The national holiday celebrating the life and legacy of Dr. Martin Luther King Jr. is a day off to some. For others, such as Beth Steiner, it’s an opportunity to teach her child about King’s legacy and work, which she says remains unfinished.
Steiner has taught her 8-year-old son about King and how he “fought to make things equal and equitable for people of color.” She also taught him “things are still not equal and equitable for people of color in the country. We teach him about racism and about privilege and power.”
On Martin Luther King Jr. Day, Steiner says her son “knows we come together in the Jewish community to do a mitzvah, to serve others in the name of Dr. King.”
That day of service is Jewish Volunteer Connection’s Martin Luther King Jr. Day of Service, held at the Weinberg Park Heights JCC Monday.
With a variety of projects to take part in, participants could decorate and fill blessing bags for a homeless shelter, decorate cookies for a food kitchen, make hand warmers for Meals on Wheels or write birthday cards for nursing home residents.
But the focus, Steiner says, was on service-learning rather than on the crafts themselves.
“We have a service-learning component woven in to all the projects,” Steiner, who is on the service day’s volunteer committee, said. Veterans nonprofit The Baltimore Station gave a presentation to middle schoolers and high schoolers about homelessness and veterans. “So it’s age- appropriate service-learning while weaving in the values of the Jewish community and also the values of Dr. Martin Luther King,” Steiner said.
“With the elementary- school children we’re reading a book called ‘The Fair Housing Five,’ where they talk about discrimination in housing practices,” she added.
Deborah Sharp, who attended the event as part of the Interfaith Coalition of Baltimore County, read the book to the kids. “This is a great book for the elementary-age children,” Sharp said. Its message is “no matter your race or disability, you have a right to have fair housing.”
Sharp says this event was particularly important to the coalition because it honored King’s legacy of service.
“Dr. King was a man who felt that everyone can be great because everyone can serve,” she said. “And if we have a heart full of love and compassion for one another, and if we serve one another in love, we can all be in a greater place.”

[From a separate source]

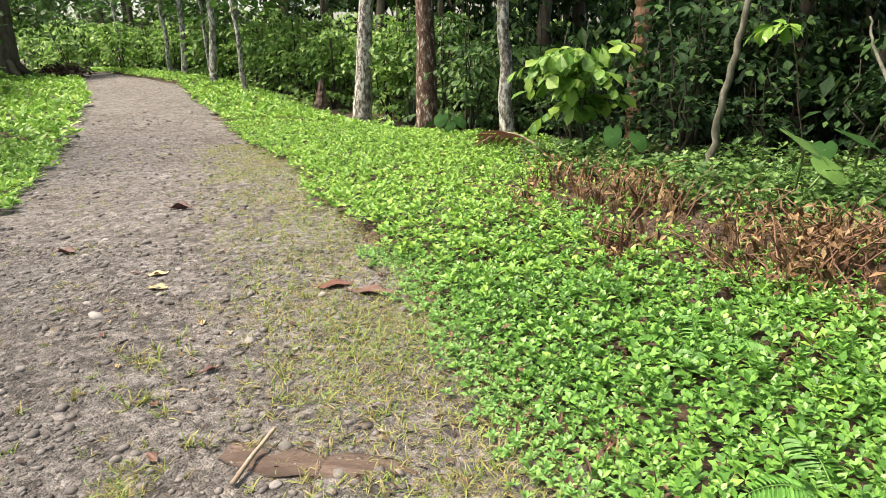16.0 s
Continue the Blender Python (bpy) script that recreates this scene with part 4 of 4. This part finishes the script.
def litter_heap():
    """Pale-brown curled leaves and cut twigs piled where the creeper ends."""
    org = np.array((-0.2, 14.3, 0.1))
    ob = holder("litter_heap", org, "heap of pale brown curled leaves and dead twigs", "dead leaves")
    for place, n, size in (((-.5, 14.3, .22), 48, .115), ((-.2, 14.1, .24), 48, .115), ((.15, 13.95, .22), 48, .115), ((.5, 13.8, .22), 30, .115), ((-.1, 14.6, .28), 48, .115), ((.35, 14.3, .3), 48, .115), ((-.8, 14.7, .22), 30, .115), ((.8, 14.0, .26), 26, .115)):
        dead_clump(ob, np.array(place) - org, n, size, TAN_DEAD, 0.14, 0.1)
    for i in range(26):
        a = np.array((rng.uniform(-.6, 1.4), rng.uniform(14.0, 16.2), rng.uniform(.15, .45)))
        w = rng.uniform(0, 3.14)
        b = a + np.array((math.cos(w), math.sin(w), rng.uniform(-.15, .25))) * rng.uniform(.4, 1.0)
        v, g = tube(bend(a, b, 6, rng.uniform(0, .115), .02, i) - org, (.007, .003), 4)
        solid("twig", mesh_np("twig", v, g, True), DARKTWIG, ob)


TAN_DEAD = leaf_material("tan_dead_leaf", [(0.0, (0.05, 0.03, 0.022)), (0.5, (0.11, 0.066, 0.046)), (1.0, (0.19, 0.125, 0.09))], rough=0.7, thin=0.08, patch=0.4)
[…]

More than 200 people signed up for the service day held by JVC, an agency of The Associated: Jewish Federation of Baltimore.
Zach Shankman and his 8-year-old twins, Joseph and Hadley, were walk-in attendees.
“One of my colleagues is very involved in JVC and mentioned that there were a number of programs here today,” said Shankman. “I thought this would be a good time to come with the kids and show them what service is about.”
Shankman grew up in Chicago and attended an elementary school named after King. He wanted his kids to know about the civil rights leader. “We were talking about it in the car on the way over here,” Shankman said, “about what his vision was and why it’s important to serve.”
Shankman’s son Joseph wrote on one of the eight posters hanging in the JCC’s auditorium. The posters asked questions such as “what is your favorite thing about Baltimore?” and “what do you wish for in the future?” Joseph answered the latter, saying he wants “everyone to have enough food. And flying cars.”
Alexis Poindexter, an 18-year-old senior at the Institute of Notre Dame, came to the event as part of the Elijah Cummings Youth Program. She attended The Baltimore Station’s service-learning.
“We’re an African American group that wants to create bonds and a close relationship with the Jewish community,” said Poindexter, who will attend Williams College in the fall. “We went on a trip to Israel and we have programs that center around issues that are affecting the African American and Jewish communities.”
She said the presenters from The Baltimore Station asked the teens how their interests and passions can affect social justice in their communities. Poindexter says the teens suggested using social media and going to protests.
Eight-year-old Elia Gregg kneeled on the wooden floor of the crowded, echoing gymnasium, completely absorbed in printing the message “have a wonderful day” on a blessing bag. Her mother, Bethany Gregg, sat cross-legged, watching as Elia and her other daughter, Ariana, 9, brightened their plain canvas bags with markers.
Bethany said making the blessing bags for people experiencing homelessness was especially poignant on a day with subzero temperatures.
“It’s hard to walk from your car to a building, much less be outside all day or all night,” she said.
Gregg homeschools the girls and says they enjoy doing service projects.
“Today, it seemed important in terms of remembering Martin Luther King and remembering his legacy and moving that message forward,” she said. “It feels especially important now with all the things happening politically and with racial relations and everything.”
Erica Rimlinger is a Towson-based freelance writer.